INSTRUCTIONS TO FOLLOW: Produce the listing below again, exactly as shown.

DATA EXCERPTS:
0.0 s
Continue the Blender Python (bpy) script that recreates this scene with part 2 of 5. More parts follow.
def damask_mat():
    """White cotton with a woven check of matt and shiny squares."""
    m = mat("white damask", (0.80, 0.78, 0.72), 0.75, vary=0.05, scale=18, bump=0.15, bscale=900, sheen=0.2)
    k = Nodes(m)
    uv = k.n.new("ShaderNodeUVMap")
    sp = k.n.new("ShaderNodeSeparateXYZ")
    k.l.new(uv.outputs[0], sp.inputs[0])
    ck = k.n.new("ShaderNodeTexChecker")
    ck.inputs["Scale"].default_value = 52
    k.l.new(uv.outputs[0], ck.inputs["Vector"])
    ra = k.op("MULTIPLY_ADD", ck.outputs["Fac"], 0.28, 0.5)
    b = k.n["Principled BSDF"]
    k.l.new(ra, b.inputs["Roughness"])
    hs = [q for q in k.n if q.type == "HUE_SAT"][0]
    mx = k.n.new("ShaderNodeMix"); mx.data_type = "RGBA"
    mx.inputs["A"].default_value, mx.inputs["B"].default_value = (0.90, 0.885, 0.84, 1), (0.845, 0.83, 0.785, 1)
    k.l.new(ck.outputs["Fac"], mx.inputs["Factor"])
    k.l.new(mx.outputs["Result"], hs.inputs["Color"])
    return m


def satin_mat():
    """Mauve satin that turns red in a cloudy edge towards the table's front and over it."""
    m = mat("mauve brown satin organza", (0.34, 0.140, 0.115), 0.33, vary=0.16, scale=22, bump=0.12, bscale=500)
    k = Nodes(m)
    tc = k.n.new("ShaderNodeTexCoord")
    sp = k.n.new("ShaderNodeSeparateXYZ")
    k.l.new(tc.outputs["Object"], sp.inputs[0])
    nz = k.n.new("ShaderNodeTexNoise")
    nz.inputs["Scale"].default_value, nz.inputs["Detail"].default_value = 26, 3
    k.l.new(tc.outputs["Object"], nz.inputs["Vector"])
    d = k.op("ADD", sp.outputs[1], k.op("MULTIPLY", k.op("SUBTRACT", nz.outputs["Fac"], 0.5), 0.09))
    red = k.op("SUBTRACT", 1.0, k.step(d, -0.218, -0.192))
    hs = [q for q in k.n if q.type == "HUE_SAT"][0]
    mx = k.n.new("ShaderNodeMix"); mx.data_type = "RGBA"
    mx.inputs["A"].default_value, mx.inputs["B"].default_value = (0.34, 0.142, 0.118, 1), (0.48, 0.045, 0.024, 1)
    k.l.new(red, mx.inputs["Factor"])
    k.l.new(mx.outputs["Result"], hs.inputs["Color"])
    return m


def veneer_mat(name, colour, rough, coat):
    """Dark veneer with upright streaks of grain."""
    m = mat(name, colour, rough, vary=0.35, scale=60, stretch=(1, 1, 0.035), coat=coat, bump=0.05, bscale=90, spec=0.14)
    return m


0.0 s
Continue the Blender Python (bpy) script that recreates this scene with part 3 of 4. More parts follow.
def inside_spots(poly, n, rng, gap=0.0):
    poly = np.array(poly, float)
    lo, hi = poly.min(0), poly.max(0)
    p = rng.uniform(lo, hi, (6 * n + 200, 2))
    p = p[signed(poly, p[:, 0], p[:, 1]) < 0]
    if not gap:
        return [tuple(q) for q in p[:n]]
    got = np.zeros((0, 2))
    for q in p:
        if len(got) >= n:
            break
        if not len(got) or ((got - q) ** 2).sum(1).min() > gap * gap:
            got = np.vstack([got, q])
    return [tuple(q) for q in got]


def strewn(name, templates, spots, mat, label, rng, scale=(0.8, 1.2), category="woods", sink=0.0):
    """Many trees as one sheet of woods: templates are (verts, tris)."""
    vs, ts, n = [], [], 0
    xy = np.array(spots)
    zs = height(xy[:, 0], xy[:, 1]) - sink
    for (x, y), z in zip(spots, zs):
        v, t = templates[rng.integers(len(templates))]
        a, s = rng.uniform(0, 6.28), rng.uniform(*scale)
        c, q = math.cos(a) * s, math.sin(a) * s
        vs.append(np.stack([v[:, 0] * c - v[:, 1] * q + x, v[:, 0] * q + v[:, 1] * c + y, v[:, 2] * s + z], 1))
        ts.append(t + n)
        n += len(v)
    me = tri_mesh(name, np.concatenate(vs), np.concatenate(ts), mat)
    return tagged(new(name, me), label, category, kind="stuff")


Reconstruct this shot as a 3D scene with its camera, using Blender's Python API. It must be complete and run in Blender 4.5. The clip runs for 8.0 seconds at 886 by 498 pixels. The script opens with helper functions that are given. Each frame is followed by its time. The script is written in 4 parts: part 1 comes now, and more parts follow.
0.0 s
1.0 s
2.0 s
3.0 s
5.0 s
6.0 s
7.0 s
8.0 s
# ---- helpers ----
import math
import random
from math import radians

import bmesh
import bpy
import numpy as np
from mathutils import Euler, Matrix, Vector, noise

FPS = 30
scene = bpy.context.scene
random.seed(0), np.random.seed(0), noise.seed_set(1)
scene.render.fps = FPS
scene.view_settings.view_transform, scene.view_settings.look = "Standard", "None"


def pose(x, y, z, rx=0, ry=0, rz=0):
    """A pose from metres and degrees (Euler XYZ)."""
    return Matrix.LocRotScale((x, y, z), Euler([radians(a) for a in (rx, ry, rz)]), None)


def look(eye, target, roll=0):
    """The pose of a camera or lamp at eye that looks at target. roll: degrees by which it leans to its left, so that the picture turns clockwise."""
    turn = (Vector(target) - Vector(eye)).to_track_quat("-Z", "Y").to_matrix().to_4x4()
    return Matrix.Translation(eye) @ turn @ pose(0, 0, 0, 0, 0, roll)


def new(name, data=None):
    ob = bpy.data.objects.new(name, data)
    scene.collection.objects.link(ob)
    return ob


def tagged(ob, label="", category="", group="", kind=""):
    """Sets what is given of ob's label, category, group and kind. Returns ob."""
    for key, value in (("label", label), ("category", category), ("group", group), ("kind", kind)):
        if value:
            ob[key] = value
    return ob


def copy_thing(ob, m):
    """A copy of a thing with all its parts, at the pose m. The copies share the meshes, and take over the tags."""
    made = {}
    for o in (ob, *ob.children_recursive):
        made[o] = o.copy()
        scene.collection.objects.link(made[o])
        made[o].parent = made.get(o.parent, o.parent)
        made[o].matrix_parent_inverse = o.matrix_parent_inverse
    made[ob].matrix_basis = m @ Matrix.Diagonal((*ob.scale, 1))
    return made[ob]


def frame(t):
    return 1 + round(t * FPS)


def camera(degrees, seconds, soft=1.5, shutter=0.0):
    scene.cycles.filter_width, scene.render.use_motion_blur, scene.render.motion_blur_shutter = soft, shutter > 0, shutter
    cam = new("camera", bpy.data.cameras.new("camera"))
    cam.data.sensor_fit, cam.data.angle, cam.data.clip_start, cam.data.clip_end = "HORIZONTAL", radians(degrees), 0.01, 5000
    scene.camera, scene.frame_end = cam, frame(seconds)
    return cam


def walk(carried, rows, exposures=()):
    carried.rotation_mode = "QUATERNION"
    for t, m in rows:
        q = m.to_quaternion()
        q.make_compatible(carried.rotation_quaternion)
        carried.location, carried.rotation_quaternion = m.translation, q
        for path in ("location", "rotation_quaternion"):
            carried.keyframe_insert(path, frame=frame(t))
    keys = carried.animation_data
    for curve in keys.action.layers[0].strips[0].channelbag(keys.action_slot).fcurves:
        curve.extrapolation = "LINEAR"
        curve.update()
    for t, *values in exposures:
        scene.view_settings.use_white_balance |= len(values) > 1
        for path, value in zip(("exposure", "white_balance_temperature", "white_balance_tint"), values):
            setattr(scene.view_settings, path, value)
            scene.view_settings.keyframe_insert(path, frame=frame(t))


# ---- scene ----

ANSWER IN FULL:
0.0 s
Continue the Blender Python (bpy) script that recreates this scene with part 2 of 5. More parts follow.
def damask_mat():
    """White cotton with a woven check of matt and shiny squares."""
    m = mat("white damask", (0.80, 0.78, 0.72), 0.75, vary=0.05, scale=18, bump=0.15, bscale=900, sheen=0.2)
    k = Nodes(m)
    uv = k.n.new("ShaderNodeUVMap")
    sp = k.n.new("ShaderNodeSeparateXYZ")
    k.l.new(uv.outputs[0], sp.inputs[0])
    ck = k.n.new("ShaderNodeTexChecker")
    ck.inputs["Scale"].default_value = 52
    k.l.new(uv.outputs[0], ck.inputs["Vector"])
    ra = k.op("MULTIPLY_ADD", ck.outputs["Fac"], 0.28, 0.5)
    b = k.n["Principled BSDF"]
    k.l.new(ra, b.inputs["Roughness"])
    hs = [q for q in k.n if q.type == "HUE_SAT"][0]
    mx = k.n.new("ShaderNodeMix"); mx.data_type = "RGBA"
    mx.inputs["A"].default_value, mx.inputs["B"].default_value = (0.90, 0.885, 0.84, 1), (0.845, 0.83, 0.785, 1)
    k.l.new(ck.outputs["Fac"], mx.inputs["Factor"])
    k.l.new(mx.outputs["Result"], hs.inputs["Color"])
    return m


def satin_mat():
    """Mauve satin that turns red in a cloudy edge towards the table's front and over it."""
    m = mat("mauve brown satin organza", (0.34, 0.140, 0.115), 0.33, vary=0.16, scale=22, bump=0.12, bscale=500)
    k = Nodes(m)
    tc = k.n.new("ShaderNodeTexCoord")
    sp = k.n.new("ShaderNodeSeparateXYZ")
    k.l.new(tc.outputs["Object"], sp.inputs[0])
    nz = k.n.new("ShaderNodeTexNoise")
    nz.inputs["Scale"].default_value, nz.inputs["Detail"].default_value = 26, 3
    k.l.new(tc.outputs["Object"], nz.inputs["Vector"])
    d = k.op("ADD", sp.outputs[1], k.op("MULTIPLY", k.op("SUBTRACT", nz.outputs["Fac"], 0.5), 0.09))
    red = k.op("SUBTRACT", 1.0, k.step(d, -0.218, -0.192))
    hs = [q for q in k.n if q.type == "HUE_SAT"][0]
    mx = k.n.new("ShaderNodeMix"); mx.data_type = "RGBA"
    mx.inputs["A"].default_value, mx.inputs["B"].default_value = (0.34, 0.142, 0.118, 1), (0.48, 0.045, 0.024, 1)
    k.l.new(red, mx.inputs["Factor"])
    k.l.new(mx.outputs["Result"], hs.inputs["Color"])
    return m


def veneer_mat(name, colour, rough, coat):
    """Dark veneer with upright streaks of grain."""
    m = mat(name, colour, rough, vary=0.35, scale=60, stretch=(1, 1, 0.035), coat=coat, bump=0.05, bscale=90, spec=0.14)
    return m


0.0 s
Continue the Blender Python (bpy) script that recreates this scene with part 3 of 4. More parts follow.
def inside_spots(poly, n, rng, gap=0.0):
    poly = np.array(poly, float)
    lo, hi = poly.min(0), poly.max(0)
    p = rng.uniform(lo, hi, (6 * n + 200, 2))
    p = p[signed(poly, p[:, 0], p[:, 1]) < 0]
    if not gap:
        return [tuple(q) for q in p[:n]]
    got = np.zeros((0, 2))
    for q in p:
        if len(got) >= n:
            break
        if not len(got) or ((got - q) ** 2).sum(1).min() > gap * gap:
            got = np.vstack([got, q])
    return [tuple(q) for q in got]


def strewn(name, templates, spots, mat, label, rng, scale=(0.8, 1.2), category="woods", sink=0.0):
    """Many trees as one sheet of woods: templates are (verts, tris)."""
    vs, ts, n = [], [], 0
    xy = np.array(spots)
    zs = height(xy[:, 0], xy[:, 1]) - sink
    for (x, y), z in zip(spots, zs):
        v, t = templates[rng.integers(len(templates))]
        a, s = rng.uniform(0, 6.28), rng.uniform(*scale)
        c, q = math.cos(a) * s, math.sin(a) * s
        vs.append(np.stack([v[:, 0] * c - v[:, 1] * q + x, v[:, 0] * q + v[:, 1] * c + y, v[:, 2] * s + z], 1))
        ts.append(t + n)
        n += len(v)
    me = tri_mesh(name, np.concatenate(vs), np.concatenate(ts), mat)
    return tagged(new(name, me), label, category, kind="stuff")


Reconstruct this shot as a 3D scene with its camera, using Blender's Python API. It must be complete and run in Blender 4.5. The clip runs for 8.0 seconds at 886 by 498 pixels. The script opens with helper functions that are given. Each frame is followed by its time. The script is written in 4 parts: part 1 comes now, and more parts follow.
0.0 s
1.0 s
2.0 s
3.0 s
5.0 s
6.0 s
7.0 s
8.0 s
# ---- helpers ----
import math
import random
from math import radians

import bmesh
import bpy
import numpy as np
from mathutils import Euler, Matrix, Vector, noise

FPS = 30
scene = bpy.context.scene
random.seed(0), np.random.seed(0), noise.seed_set(1)
scene.render.fps = FPS
scene.view_settings.view_transform, scene.view_settings.look = "Standard", "None"


def pose(x, y, z, rx=0, ry=0, rz=0):
    """A pose from metres and degrees (Euler XYZ)."""
    return Matrix.LocRotScale((x, y, z), Euler([radians(a) for a in (rx, ry, rz)]), None)


def look(eye, target, roll=0):
    """The pose of a camera or lamp at eye that looks at target. roll: degrees by which it leans to its left, so that the picture turns clockwise."""
    turn = (Vector(target) - Vector(eye)).to_track_quat("-Z", "Y").to_matrix().to_4x4()
    return Matrix.Translation(eye) @ turn @ pose(0, 0, 0, 0, 0, roll)


def new(name, data=None):
    ob = bpy.data.objects.new(name, data)
    scene.collection.objects.link(ob)
    return ob


def tagged(ob, label="", category="", group="", kind=""):
    """Sets what is given of ob's label, category, group and kind. Returns ob."""
    for key, value in (("label", label), ("category", category), ("group", group), ("kind", kind)):
        if value:
            ob[key] = value
    return ob


def copy_thing(ob, m):
    """A copy of a thing with all its parts, at the pose m. The copies share the meshes, and take over the tags."""
    made = {}
    for o in (ob, *ob.children_recursive):
        made[o] = o.copy()
        scene.collection.objects.link(made[o])
        made[o].parent = made.get(o.parent, o.parent)
        made[o].matrix_parent_inverse = o.matrix_parent_inverse
    made[ob].matrix_basis = m @ Matrix.Diagonal((*ob.scale, 1))
    return made[ob]


def frame(t):
    return 1 + round(t * FPS)


def camera(degrees, seconds, soft=1.5, shutter=0.0):
    scene.cycles.filter_width, scene.render.use_motion_blur, scene.render.motion_blur_shutter = soft, shutter > 0, shutter
    cam = new("camera", bpy.data.cameras.new("camera"))
    cam.data.sensor_fit, cam.data.angle, cam.data.clip_start, cam.data.clip_end = "HORIZONTAL", radians(degrees), 0.01, 5000
    scene.camera, scene.frame_end = cam, frame(seconds)
    return cam


def walk(carried, rows, exposures=()):
    carried.rotation_mode = "QUATERNION"
    for t, m in rows:
        q = m.to_quaternion()
        q.make_compatible(carried.rotation_quaternion)
        carried.location, carried.rotation_quaternion = m.translation, q
        for path in ("location", "rotation_quaternion"):
            carried.keyframe_insert(path, frame=frame(t))
    keys = carried.animation_data
    for curve in keys.action.layers[0].strips[0].channelbag(keys.action_slot).fcurves:
        curve.extrapolation = "LINEAR"
        curve.update()
    for t, *values in exposures:
        scene.view_settings.use_white_balance |= len(values) > 1
        for path, value in zip(("exposure", "white_balance_temperature", "white_balance_tint"), values):
            setattr(scene.view_settings, path, value)
            scene.view_settings.keyframe_insert(path, frame=frame(t))


# ---- scene ----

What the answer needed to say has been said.